#### BRIEF:
Present every line in which the string "shutter" appears.

* begin SUPPLIED INFORMATION *

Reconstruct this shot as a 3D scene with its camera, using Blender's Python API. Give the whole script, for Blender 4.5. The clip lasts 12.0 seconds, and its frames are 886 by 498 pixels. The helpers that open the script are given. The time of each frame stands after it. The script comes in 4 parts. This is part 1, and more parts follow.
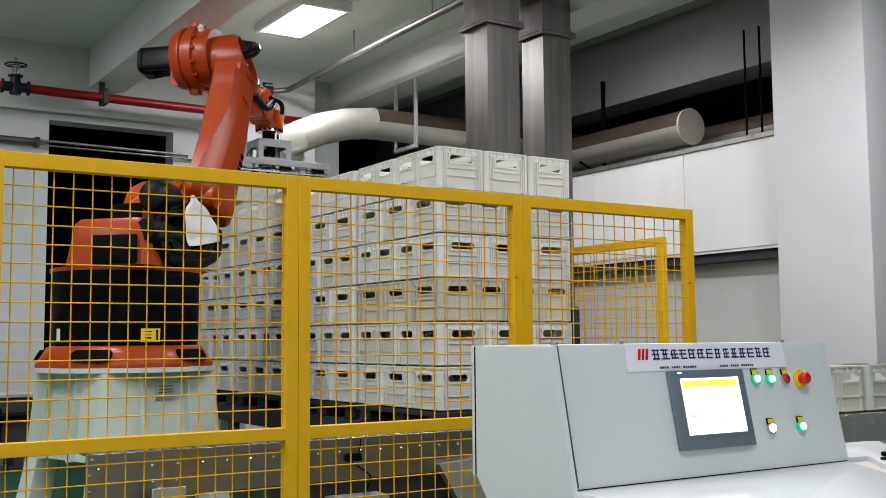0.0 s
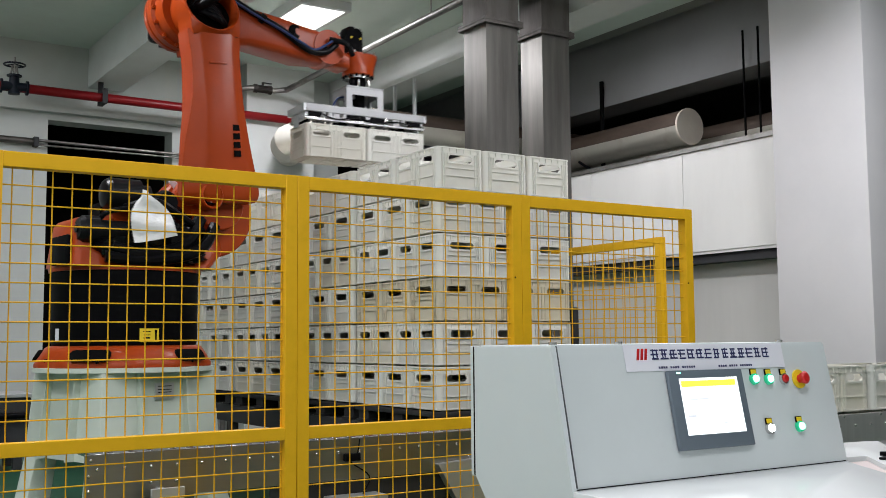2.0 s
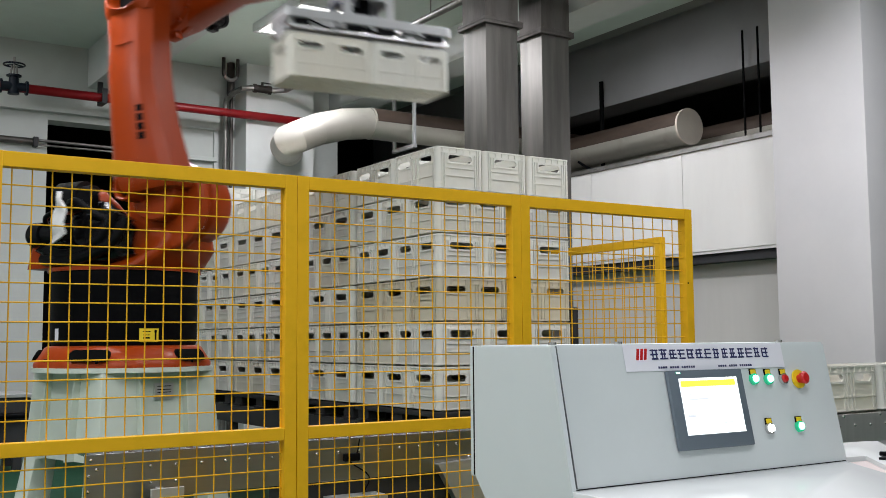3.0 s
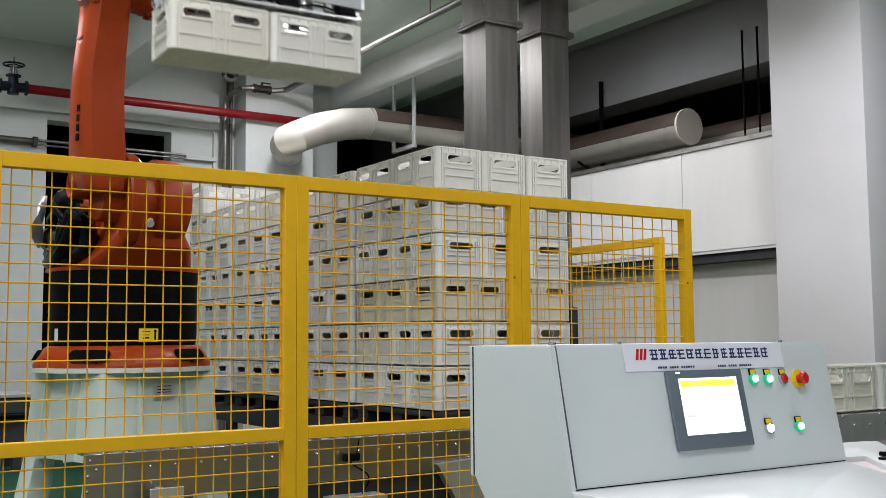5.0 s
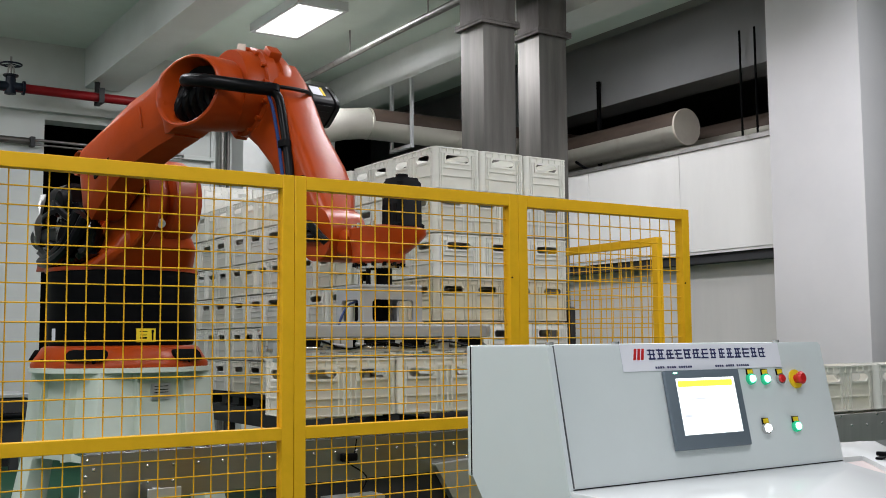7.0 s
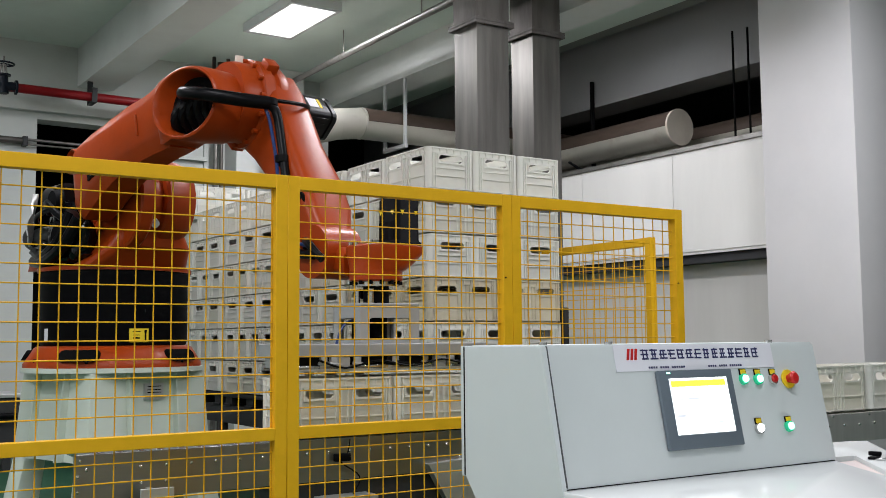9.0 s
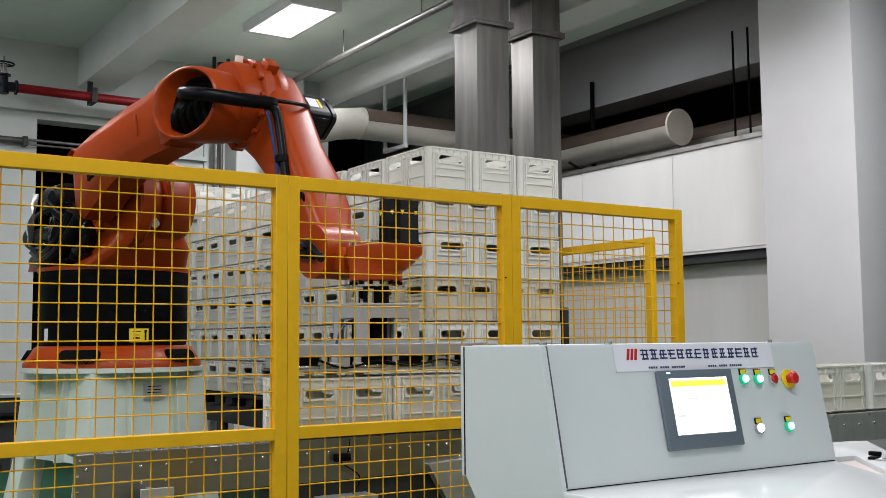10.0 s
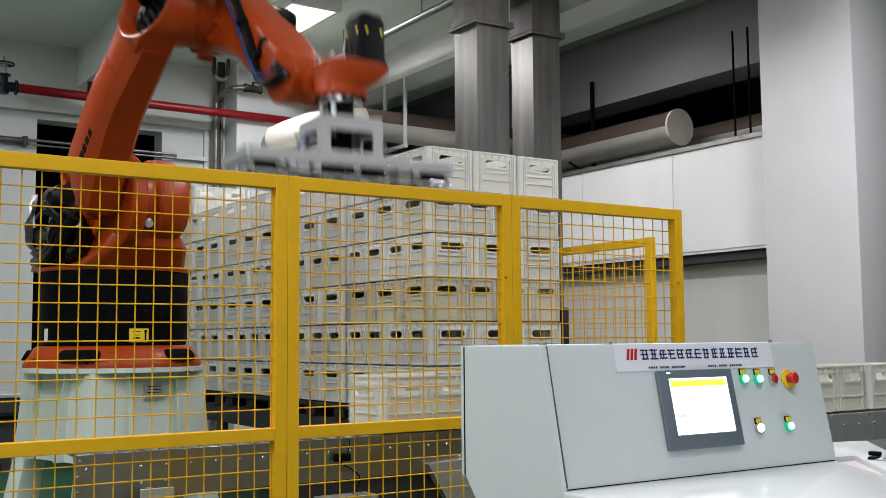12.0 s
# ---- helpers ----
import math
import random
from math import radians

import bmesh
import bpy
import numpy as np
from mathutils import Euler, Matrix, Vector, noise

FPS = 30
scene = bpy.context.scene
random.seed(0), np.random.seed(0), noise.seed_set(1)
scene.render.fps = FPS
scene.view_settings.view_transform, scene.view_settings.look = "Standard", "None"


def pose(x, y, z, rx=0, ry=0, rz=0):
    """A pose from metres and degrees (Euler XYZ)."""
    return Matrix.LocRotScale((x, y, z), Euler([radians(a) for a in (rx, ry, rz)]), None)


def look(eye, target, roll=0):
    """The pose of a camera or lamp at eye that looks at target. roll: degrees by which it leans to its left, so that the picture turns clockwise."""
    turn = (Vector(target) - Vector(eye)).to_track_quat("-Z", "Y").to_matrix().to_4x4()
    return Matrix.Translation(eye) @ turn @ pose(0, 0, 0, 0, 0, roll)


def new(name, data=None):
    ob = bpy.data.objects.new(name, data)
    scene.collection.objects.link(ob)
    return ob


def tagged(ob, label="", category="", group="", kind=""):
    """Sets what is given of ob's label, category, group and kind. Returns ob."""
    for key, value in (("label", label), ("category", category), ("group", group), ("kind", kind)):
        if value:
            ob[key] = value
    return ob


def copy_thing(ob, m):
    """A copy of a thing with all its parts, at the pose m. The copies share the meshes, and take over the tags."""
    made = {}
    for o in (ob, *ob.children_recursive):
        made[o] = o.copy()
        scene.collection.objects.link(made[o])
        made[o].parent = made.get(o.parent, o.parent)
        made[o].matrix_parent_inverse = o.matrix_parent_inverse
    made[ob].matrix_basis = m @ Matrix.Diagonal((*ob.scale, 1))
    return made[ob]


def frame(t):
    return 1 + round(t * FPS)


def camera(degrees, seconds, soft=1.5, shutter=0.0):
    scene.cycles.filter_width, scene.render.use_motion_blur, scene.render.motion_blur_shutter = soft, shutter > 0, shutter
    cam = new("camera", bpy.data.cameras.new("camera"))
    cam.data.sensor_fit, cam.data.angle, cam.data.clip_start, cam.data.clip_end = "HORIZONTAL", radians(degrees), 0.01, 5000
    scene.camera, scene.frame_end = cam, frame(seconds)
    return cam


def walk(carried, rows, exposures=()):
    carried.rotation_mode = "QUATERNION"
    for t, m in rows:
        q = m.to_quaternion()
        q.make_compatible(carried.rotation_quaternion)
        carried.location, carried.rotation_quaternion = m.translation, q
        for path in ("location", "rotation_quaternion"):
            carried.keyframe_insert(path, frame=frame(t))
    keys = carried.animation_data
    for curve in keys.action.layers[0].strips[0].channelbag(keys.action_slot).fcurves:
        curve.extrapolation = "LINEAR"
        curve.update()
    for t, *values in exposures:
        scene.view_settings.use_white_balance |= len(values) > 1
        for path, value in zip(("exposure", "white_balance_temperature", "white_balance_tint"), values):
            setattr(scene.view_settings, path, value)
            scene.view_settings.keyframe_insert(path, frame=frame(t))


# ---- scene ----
# ================= camera =================
EYE = (0.0, 0.0, 1.25)
LENS = 45.92


def aim(yaw, tilt=4.992, roll=-0.471):
    a, b = radians(yaw), radians(tilt)
    way = Vector((math.sin(a) * math.cos(b), math.cos(a) * math.cos(b), math.sin(b)))
    return look(EYE, Vector(EYE) + way * 10, roll)


cam = camera(LENS, 12.0, soft=0.85, shutter=0.9)
YAW = [(0.0, 33.096), (0.5, 33.106), (1.0, 33.127), (1.5, 33.145), (2.0, 33.158), (3.0, 33.176), (5.0, 33.196),
       (6.5, 33.196), (6.8, 33.24), (7.0, 33.325), (7.2, 33.42), (8.0, 33.66), (8.8, 33.684), (12.0, 33.684)]
walk(cam, [(t, aim(y)) for t, y in YAW], exposures=[(0.0, 0.0), (12.0, 0.0)])

# ================= world and light =================
world = bpy.data.worlds.new("world")
scene.world = world
world.use_nodes = True
world.node_tree.nodes["Background"].inputs[0].default_value = (0.75, 0.85, 0.8, 1)
world.node_tree.nodes["Background"].inputs[1].default_value = 0.02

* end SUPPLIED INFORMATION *

#### SOLUTION BELOW:
def camera(degrees, seconds, soft=1.5, shutter=0.0):
    scene.cycles.filter_width, scene.render.use_motion_blur, scene.render.motion_blur_shutter = soft, shutter > 0, shutter
cam = camera(LENS, 12.0, soft=0.85, shutter=0.9)